Copy out, with no alterations, the lines below running from the one containing "What Blender Python" to the one containing "scene.render.fps = FPS", inclusive at each end; pictures are omitted.

▬▬▬▬▬▬

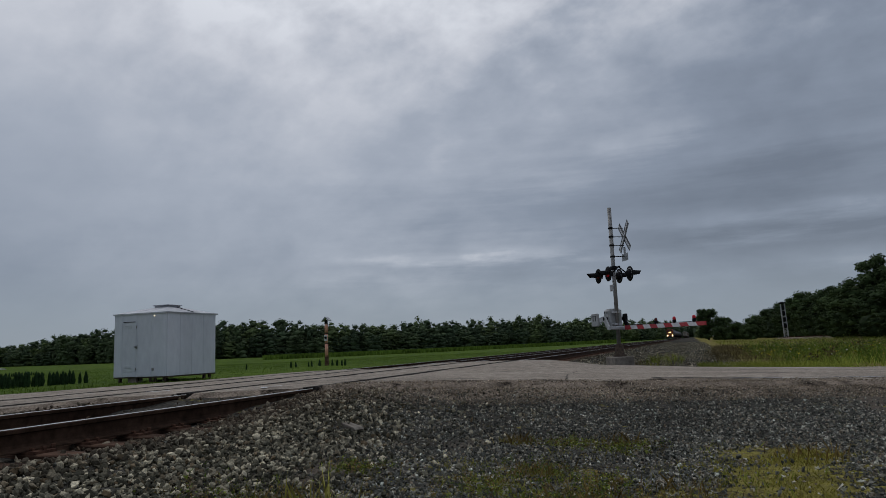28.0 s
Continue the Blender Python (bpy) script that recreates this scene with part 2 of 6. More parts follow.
    if wear:
        # patches of a second colour with a broken edge
        wn2 = n.new("ShaderNodeTexNoise")
        wn2.inputs["Scale"].default_value, wn2.inputs["Detail"].default_value, wn2.inputs["Roughness"].default_value = wear[1], 8, 0.7
        l.new(mp.outputs[0], wn2.inputs[0])
        wr = n.new("ShaderNodeMapRange")
        wr.inputs[1].default_value, wr.inputs[2].default_value = wear[2], wear[2] + 0.08
        l.new(wn2.outputs[0], wr.inputs[0])
        wm = n.new("ShaderNodeMix")
        wm.data_type = "RGBA"
        l.new(wr.outputs[0], wm.inputs[0])
        l.new(colour, wm.inputs[6])
        wm.inputs[7].default_value = tint(wear[0])
        colour = wm.outputs[2]
    l.new(colour, bsdf.inputs["Base Color"])
    if bump:
        b = n.new("ShaderNodeBump")
        b.inputs["Strength"].default_value, b.inputs["Distance"].default_value = min(1.0, bump), 0.02
        l.new(fine.outputs[0], b.inputs["Height"])
        l.new(b.outputs[0], bsdf.inputs["Normal"])
    return m


def glow(name, colour, strength):
    m = bpy.data.materials.new(name)
    m.use_nodes = True
    b = m.node_tree.nodes["Principled BSDF"]
    b.inputs["Base Color"].default_value = tint(colour)
    b.inputs["Emission Color"].default_value = tint(colour)
    b.inputs["Emission Strength"].default_value = strength
    return m


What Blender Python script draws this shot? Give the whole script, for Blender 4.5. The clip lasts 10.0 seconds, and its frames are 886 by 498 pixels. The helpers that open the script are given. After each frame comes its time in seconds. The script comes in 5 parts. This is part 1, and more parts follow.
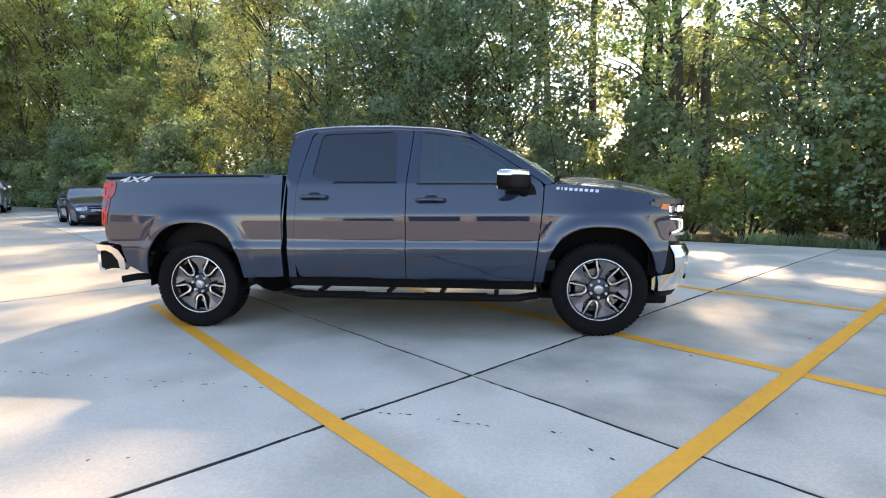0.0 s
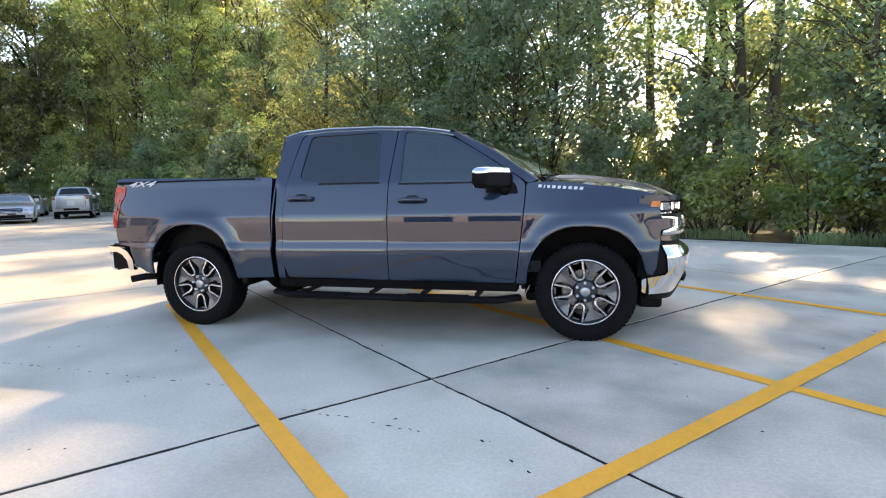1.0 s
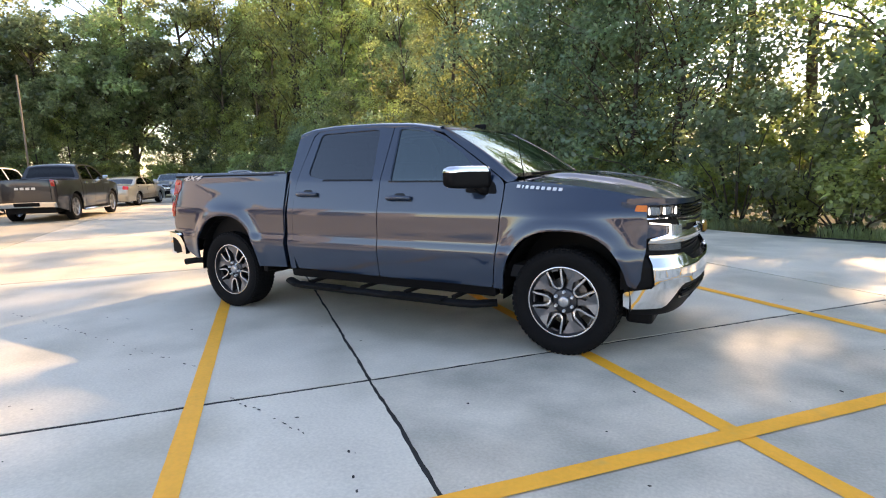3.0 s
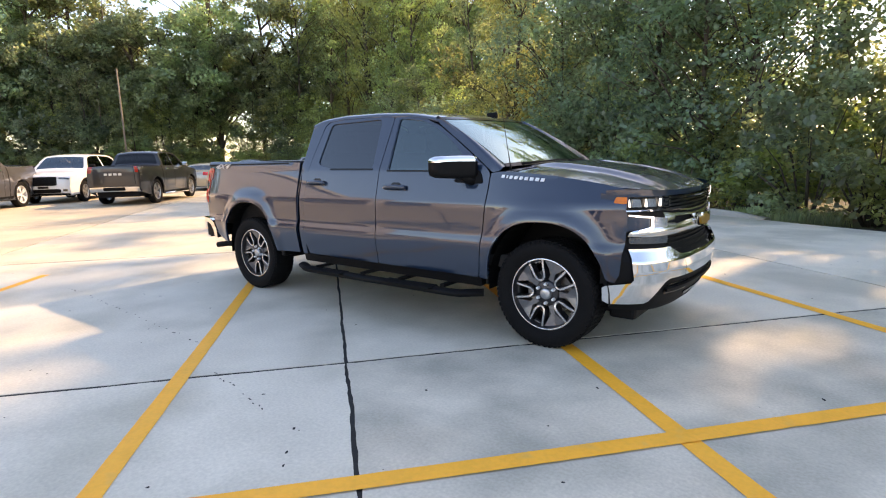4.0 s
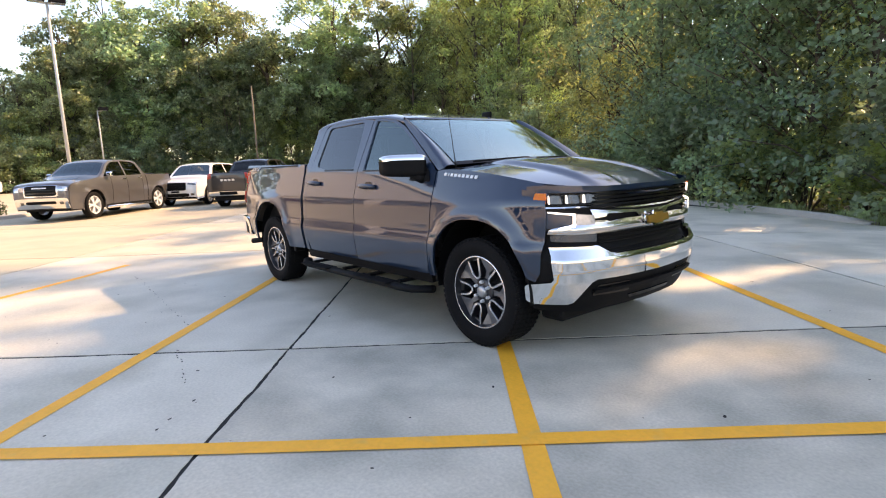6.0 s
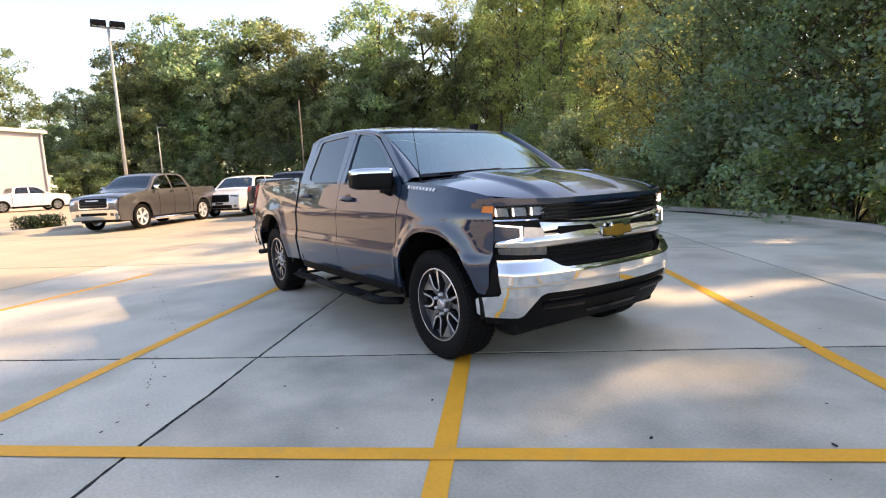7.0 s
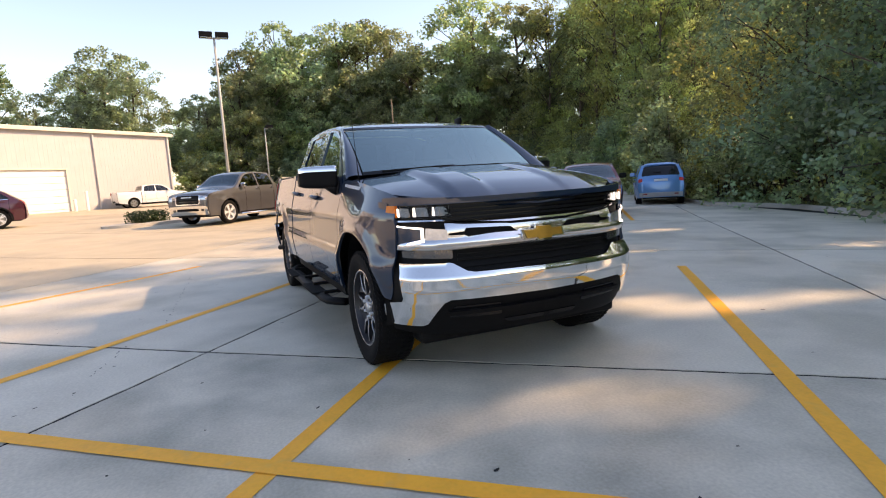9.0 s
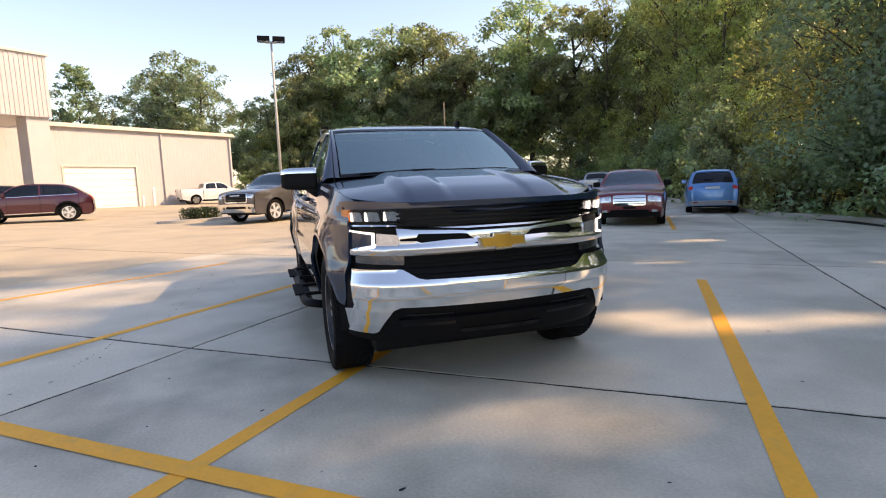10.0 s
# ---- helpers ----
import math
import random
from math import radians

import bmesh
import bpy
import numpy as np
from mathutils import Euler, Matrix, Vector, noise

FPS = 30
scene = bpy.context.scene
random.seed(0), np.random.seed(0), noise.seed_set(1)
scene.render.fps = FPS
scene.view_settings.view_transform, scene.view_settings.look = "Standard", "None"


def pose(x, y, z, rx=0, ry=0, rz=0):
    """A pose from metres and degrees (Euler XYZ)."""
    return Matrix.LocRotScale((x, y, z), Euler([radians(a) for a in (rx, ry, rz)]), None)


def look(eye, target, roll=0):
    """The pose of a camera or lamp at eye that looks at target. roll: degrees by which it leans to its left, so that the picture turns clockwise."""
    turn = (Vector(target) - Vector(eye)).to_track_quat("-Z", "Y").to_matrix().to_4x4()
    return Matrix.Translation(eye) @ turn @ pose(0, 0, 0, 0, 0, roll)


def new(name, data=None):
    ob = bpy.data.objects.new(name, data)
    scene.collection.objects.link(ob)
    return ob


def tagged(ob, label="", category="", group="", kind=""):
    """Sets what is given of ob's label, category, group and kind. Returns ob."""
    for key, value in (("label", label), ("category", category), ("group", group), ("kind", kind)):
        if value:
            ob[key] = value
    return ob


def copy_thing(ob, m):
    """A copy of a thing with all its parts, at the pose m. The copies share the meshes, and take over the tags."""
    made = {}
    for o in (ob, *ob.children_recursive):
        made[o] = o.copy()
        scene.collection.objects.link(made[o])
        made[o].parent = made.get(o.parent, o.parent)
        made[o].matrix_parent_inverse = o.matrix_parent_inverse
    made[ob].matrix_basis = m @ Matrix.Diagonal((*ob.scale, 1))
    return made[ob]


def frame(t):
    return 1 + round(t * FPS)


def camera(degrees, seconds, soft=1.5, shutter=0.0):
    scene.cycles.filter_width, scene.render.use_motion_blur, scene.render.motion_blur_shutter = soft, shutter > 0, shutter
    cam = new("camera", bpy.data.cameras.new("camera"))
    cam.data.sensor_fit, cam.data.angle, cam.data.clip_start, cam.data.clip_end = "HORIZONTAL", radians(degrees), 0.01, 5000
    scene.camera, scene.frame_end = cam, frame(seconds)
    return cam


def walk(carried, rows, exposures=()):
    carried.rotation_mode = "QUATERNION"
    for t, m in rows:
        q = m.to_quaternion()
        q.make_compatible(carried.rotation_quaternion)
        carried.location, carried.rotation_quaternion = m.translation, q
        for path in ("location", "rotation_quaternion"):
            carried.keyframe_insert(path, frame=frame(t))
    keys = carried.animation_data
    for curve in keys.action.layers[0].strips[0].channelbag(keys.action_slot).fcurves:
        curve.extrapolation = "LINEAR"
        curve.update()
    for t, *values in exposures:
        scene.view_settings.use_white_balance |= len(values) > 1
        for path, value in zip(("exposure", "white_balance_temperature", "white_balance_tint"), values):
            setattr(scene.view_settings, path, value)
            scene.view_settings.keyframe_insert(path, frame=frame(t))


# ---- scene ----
cam = camera(77.8, 10.0, soft=1.1)
PATH = [
    (0, (1.118, -5.776, 1.383), (0.867, -3.807, 1.134), -0.6),
    (0.5, (1.516, -5.69, 1.369), (1.14, -3.741, 1.125), -1.0),
    (1, (1.856, -5.552, 1.351), (1.361, -3.629, 1.112), -1.6),
    (1.5, (2.147, -5.413, 1.358), (1.532, -3.524, 1.129), -2.3),
    (2, (2.493, -5.306, 1.37), (1.745, -3.464, 1.149), -2.1),
    (2.5, (2.817, -5.121, 1.418), (1.946, -3.338, 1.165), -1.7),
    (4, (3.762, -4.577, 1.467), (2.55, -3.02, 1.135), -1.6),
    (4.5, (4.038, -4.385, 1.435), (2.729, -2.912, 1.098), -1.8),
    (5, (4.333, -4.136, 1.431), (2.935, -2.748, 1.088), -2.4),
    (5.5, (4.584, -3.92, 1.391), (3.117, -2.6, 1.066), -2.4),
    (7, (5.26, -3.151, 1.359), (3.62, -2.037, 1.103), -3.0),
    (7.5, (5.391, -2.881, 1.343), (3.7, -1.841, 1.103), -3.1),
    (8, (5.539, -2.573, 1.329), (3.795, -1.622, 1.101), -3.5),
    (8.5, (5.628, -2.264, 1.317), (3.846, -1.385, 1.088), -3.7),
    (9, (5.702, -1.929, 1.304), (3.881, -1.141, 1.053), -3.5),
    (9.5, (5.754, -1.634, 1.282), (3.9, -0.928, 1.031), -3.2),
    (10, (5.823, -1.311, 1.284), (3.93, -0.708, 1.053), -2.4),
]
walk(cam, [(t, look(eye, target, roll)) for t, eye, target, roll in PATH], exposures=[(0, 1.68, 7350, 17), (2.5, 1.70, 7700, 18.5), (5, 1.68, 8050, 20.5), (7.5, 1.42, 8050, 21.5), (10, 1.07, 7900, 21.5)])

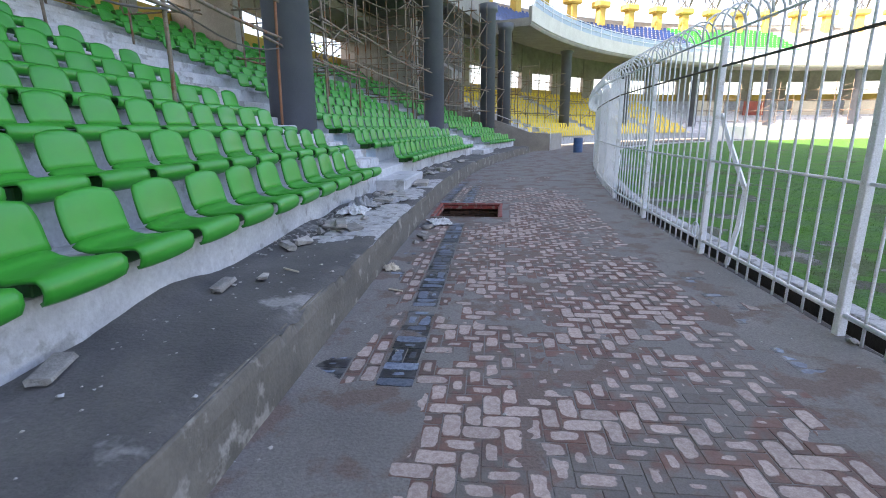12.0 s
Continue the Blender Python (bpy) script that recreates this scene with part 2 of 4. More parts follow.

▬▬▬▬▬▬

# Solution for this exercise
What Blender Python script draws this shot? Give the whole script, for Blender 4.5. The clip lasts 10.0 seconds, and its frames are 886 by 498 pixels. The helpers that open the script are given. After each frame comes its time in seconds. The script comes in 5 parts. This is part 1, and more parts follow.
0.0 s
1.0 s
3.0 s
4.0 s
6.0 s
7.0 s
9.0 s
10.0 s
# ---- helpers ----
import math
import random
from math import radians

import bmesh
import bpy
import numpy as np
from mathutils import Euler, Matrix, Vector, noise

FPS = 30
scene = bpy.context.scene
random.seed(0), np.random.seed(0), noise.seed_set(1)
scene.render.fps = FPS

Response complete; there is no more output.